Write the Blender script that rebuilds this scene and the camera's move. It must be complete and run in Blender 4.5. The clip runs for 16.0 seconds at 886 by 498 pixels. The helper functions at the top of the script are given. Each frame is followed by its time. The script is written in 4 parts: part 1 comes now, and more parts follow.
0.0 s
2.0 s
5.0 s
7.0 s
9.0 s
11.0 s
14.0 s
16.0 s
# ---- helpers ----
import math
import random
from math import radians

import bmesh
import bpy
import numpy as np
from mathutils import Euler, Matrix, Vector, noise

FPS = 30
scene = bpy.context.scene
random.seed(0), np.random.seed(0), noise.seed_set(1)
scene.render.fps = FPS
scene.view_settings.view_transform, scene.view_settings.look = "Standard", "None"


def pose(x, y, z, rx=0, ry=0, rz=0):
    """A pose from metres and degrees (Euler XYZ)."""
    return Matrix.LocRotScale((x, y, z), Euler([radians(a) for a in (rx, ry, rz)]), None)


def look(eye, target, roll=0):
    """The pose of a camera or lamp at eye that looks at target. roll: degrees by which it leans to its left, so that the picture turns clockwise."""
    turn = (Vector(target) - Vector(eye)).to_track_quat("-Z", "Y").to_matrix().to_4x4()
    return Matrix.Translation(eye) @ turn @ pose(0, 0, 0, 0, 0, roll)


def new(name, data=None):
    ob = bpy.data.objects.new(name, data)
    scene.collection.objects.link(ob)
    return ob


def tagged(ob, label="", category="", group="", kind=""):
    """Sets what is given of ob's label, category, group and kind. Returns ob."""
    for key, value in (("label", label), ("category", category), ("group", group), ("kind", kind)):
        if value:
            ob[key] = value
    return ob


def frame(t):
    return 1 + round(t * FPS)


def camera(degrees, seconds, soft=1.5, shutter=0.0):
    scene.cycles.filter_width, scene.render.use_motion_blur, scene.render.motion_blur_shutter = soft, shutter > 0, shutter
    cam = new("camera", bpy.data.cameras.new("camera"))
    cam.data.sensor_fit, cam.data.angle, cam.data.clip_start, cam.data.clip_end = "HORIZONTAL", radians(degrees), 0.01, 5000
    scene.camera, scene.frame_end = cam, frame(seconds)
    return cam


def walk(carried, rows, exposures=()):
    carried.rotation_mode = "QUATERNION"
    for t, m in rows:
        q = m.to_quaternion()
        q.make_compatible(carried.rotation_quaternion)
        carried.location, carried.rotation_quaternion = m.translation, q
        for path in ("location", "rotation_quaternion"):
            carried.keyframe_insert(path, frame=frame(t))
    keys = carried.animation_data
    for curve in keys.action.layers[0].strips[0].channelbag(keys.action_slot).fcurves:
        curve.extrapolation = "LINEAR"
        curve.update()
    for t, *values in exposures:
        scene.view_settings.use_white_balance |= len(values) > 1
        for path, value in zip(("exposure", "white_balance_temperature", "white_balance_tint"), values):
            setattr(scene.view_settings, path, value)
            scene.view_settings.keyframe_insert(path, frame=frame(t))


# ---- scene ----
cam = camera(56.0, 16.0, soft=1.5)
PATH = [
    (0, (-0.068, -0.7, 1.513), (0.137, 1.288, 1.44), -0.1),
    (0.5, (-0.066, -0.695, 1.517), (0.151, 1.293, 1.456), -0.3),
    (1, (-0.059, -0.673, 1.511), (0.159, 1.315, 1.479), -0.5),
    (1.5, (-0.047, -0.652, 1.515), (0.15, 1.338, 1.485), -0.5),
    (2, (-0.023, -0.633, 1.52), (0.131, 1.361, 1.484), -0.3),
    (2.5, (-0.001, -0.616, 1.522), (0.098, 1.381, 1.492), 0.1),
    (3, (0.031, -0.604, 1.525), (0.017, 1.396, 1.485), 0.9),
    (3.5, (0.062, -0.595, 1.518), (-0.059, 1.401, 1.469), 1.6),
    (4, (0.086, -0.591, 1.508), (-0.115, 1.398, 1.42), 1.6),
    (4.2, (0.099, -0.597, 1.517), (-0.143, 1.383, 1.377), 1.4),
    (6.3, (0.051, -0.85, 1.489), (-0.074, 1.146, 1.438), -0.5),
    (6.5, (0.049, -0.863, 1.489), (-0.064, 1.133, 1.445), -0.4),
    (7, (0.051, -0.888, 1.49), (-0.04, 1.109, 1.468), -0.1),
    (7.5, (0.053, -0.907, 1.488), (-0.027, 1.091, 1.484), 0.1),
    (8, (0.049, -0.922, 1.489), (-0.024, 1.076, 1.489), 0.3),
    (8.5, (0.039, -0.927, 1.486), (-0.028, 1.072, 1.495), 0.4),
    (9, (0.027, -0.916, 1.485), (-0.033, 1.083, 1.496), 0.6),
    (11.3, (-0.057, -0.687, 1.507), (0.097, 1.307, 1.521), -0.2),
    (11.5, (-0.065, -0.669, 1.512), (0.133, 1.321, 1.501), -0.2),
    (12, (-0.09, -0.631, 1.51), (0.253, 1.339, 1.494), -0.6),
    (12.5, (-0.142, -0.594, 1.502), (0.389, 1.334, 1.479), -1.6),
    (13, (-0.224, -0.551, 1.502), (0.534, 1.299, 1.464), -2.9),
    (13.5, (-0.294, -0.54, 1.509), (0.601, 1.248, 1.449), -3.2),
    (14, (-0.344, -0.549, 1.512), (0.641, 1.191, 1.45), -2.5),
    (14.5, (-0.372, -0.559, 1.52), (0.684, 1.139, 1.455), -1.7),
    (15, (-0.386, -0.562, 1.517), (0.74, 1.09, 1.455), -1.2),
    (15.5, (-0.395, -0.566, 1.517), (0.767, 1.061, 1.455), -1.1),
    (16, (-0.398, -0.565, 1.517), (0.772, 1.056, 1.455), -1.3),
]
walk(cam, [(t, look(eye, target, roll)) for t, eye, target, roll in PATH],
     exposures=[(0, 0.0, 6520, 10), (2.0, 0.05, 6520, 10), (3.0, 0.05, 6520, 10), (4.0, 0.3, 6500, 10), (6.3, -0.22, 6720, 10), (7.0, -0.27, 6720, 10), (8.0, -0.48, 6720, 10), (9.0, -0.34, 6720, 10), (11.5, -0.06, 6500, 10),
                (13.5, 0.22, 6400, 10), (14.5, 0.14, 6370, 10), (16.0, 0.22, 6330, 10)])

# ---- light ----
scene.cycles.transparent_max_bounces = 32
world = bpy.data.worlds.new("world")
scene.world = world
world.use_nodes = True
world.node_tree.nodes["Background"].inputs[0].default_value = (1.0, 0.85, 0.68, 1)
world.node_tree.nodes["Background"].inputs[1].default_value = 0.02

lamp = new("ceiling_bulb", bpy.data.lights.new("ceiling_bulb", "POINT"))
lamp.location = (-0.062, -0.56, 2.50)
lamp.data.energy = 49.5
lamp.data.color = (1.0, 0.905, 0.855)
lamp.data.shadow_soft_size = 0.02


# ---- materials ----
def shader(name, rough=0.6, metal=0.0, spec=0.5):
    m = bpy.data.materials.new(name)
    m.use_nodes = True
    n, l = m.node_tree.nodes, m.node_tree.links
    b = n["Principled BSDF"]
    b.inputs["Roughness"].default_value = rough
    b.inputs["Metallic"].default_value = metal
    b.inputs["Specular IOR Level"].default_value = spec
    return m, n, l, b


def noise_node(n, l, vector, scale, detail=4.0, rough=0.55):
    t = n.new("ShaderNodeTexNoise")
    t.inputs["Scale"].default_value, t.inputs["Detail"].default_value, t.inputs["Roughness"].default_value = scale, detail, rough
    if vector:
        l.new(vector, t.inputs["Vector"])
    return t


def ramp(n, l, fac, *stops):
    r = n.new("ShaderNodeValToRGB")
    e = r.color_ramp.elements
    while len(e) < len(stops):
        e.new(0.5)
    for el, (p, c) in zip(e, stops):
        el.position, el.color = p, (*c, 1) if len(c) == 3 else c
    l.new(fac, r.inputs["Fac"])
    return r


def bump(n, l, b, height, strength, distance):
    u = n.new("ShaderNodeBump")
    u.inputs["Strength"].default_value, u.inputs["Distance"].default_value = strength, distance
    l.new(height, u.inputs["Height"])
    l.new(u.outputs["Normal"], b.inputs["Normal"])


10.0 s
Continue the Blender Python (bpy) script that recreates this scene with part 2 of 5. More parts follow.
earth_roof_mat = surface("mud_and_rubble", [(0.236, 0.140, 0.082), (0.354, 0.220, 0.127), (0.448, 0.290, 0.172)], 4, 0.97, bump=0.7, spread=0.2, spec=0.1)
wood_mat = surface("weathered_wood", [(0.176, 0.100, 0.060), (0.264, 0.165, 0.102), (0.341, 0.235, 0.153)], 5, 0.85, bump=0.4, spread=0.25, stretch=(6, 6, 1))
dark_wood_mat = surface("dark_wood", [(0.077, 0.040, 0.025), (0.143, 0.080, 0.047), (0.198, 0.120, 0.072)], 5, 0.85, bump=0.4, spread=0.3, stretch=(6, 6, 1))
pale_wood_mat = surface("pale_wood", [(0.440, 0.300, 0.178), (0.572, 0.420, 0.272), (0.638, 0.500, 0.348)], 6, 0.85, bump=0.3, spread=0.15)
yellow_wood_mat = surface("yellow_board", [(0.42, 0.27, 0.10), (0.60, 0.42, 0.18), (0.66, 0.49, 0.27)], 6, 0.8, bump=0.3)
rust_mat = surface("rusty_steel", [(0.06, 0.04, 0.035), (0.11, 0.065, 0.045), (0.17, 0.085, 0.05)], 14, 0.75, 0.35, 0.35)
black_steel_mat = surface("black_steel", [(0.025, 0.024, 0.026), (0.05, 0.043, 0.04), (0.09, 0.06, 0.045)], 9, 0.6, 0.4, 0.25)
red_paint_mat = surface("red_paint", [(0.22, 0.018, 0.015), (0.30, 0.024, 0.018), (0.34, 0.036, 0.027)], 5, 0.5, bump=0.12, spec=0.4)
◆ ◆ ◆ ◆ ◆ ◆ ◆
- _PROBLEM DETAILS_:
Extract, word for word, the line containing "return Matrix.LocRotScale((x, y, z), Euler([radians(a)", the line containing "for curve in", and every line between them.

- _EXERCISE RESULT_:
    return Matrix.LocRotScale((x, y, z), Euler([radians(a) for a in (rx, ry, rz)]), None)


def look(eye, target, roll=0):
    """The pose of a camera or lamp at eye that looks at target. roll: degrees by which it leans to its left, so that the picture turns clockwise."""
    turn = (Vector(target) - Vector(eye)).to_track_quat("-Z", "Y").to_matrix().to_4x4()
    return Matrix.Translation(eye) @ turn @ pose(0, 0, 0, 0, 0, roll)


def new(name, data=None):
    ob = bpy.data.objects.new(name, data)
    scene.collection.objects.link(ob)
    return ob


def tagged(ob, label="", category="", group="", kind=""):
    """Sets what is given of ob's label, category, group and kind. Returns ob."""
    for key, value in (("label", label), ("category", category), ("group", group), ("kind", kind)):
        if value:
            ob[key] = value
    return ob


def frame(t):
    return 1 + round(t * FPS)


def camera(degrees, seconds, soft=1.5, shutter=0.0):
    scene.cycles.filter_width, scene.render.use_motion_blur, scene.render.motion_blur_shutter = soft, shutter > 0, shutter
    cam = new("camera", bpy.data.cameras.new("camera"))
    cam.data.sensor_fit, cam.data.angle, cam.data.clip_start, cam.data.clip_end = "HORIZONTAL", radians(degrees), 0.01, 5000
    scene.camera, scene.frame_end = cam, frame(seconds)
    return cam


def walk(carried, rows, exposures=()):
    carried.rotation_mode = "QUATERNION"
    for t, m in rows:
        q = m.to_quaternion()
        q.make_compatible(carried.rotation_quaternion)
        carried.location, carried.rotation_quaternion = m.translation, q
        for path in ("location", "rotation_quaternion"):
            carried.keyframe_insert(path, frame=frame(t))
    keys = carried.animation_data
    for curve in keys.action.layers[0].strips[0].channelbag(keys.action_slot).fcurves:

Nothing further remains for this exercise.